[Raw data]
(begin)

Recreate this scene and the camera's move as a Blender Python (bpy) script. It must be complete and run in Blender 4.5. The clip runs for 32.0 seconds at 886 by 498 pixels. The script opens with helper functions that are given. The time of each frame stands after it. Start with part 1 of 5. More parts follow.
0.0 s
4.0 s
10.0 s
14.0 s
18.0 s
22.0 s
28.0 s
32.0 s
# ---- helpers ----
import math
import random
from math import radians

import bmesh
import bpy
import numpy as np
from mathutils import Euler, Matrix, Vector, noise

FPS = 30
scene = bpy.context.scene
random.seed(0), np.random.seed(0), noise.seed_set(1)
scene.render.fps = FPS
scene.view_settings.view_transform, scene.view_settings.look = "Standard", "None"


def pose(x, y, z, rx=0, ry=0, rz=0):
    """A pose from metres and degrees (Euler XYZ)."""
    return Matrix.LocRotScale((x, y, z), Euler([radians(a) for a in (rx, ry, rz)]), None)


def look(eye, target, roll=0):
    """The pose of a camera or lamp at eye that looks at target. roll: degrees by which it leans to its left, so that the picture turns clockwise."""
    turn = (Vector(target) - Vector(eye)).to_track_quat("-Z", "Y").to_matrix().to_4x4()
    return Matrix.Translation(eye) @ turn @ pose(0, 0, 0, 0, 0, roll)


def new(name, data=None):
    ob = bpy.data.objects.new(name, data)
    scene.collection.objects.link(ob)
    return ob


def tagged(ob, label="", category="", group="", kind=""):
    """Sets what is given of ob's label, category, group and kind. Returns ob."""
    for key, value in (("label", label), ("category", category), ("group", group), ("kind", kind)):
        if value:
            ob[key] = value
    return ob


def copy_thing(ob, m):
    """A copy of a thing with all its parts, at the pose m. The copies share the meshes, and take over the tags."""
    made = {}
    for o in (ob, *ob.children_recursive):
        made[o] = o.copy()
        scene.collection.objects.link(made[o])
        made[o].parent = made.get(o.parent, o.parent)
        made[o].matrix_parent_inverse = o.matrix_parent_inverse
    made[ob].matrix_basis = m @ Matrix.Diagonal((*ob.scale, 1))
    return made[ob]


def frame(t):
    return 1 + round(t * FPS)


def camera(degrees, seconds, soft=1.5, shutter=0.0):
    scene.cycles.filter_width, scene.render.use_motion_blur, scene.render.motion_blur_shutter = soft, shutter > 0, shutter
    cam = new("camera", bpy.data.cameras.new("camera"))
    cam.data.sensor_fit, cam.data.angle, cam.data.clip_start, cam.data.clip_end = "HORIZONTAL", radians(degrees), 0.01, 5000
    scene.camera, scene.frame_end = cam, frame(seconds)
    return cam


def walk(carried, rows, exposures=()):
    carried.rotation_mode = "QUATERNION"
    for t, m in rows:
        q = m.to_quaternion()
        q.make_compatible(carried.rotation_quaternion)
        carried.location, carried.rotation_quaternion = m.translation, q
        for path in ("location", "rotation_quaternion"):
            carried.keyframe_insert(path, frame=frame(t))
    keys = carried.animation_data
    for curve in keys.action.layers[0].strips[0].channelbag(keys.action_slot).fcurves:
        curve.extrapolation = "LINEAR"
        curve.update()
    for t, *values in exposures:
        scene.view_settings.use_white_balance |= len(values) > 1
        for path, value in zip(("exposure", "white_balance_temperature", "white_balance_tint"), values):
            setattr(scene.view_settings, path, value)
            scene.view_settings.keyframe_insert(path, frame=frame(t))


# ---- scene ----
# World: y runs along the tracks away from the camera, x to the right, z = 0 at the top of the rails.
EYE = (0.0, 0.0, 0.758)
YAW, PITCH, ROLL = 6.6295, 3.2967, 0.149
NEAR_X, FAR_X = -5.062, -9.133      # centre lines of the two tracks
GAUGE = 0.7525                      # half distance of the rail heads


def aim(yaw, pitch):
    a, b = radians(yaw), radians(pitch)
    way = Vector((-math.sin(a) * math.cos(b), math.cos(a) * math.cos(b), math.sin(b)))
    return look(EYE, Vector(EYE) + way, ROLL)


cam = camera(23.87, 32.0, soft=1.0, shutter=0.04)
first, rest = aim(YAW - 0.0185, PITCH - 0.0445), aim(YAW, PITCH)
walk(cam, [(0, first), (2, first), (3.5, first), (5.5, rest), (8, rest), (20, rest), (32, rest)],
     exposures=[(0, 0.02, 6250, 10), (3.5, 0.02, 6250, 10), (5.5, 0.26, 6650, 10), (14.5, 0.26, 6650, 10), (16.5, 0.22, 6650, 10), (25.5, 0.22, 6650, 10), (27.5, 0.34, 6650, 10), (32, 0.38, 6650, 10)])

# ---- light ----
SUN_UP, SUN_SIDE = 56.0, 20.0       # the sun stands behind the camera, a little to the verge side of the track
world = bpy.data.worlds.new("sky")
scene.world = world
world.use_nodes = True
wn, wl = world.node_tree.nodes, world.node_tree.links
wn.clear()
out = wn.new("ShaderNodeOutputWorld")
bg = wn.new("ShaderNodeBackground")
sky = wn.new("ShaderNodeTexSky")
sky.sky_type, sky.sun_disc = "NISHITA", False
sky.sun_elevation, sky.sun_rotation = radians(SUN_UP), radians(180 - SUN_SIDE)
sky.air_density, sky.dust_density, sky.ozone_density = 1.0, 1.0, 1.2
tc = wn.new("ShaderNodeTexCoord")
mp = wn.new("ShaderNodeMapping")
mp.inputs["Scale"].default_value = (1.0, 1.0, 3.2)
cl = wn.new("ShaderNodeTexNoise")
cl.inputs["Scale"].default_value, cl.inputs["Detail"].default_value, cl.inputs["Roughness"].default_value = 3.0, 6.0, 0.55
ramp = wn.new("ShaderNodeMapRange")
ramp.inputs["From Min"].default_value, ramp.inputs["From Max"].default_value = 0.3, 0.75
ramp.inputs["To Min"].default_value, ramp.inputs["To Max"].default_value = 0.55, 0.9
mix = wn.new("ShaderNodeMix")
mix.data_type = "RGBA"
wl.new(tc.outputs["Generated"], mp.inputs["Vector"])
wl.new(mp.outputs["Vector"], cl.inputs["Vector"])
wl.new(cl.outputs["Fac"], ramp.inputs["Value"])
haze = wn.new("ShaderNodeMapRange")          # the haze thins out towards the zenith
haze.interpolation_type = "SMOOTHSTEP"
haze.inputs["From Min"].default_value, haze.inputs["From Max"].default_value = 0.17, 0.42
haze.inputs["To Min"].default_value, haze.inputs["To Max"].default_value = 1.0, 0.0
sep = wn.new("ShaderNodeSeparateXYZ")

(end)

[Stated goal] Say how many lines of the material contain the word "render", with no other text.

[The result] 2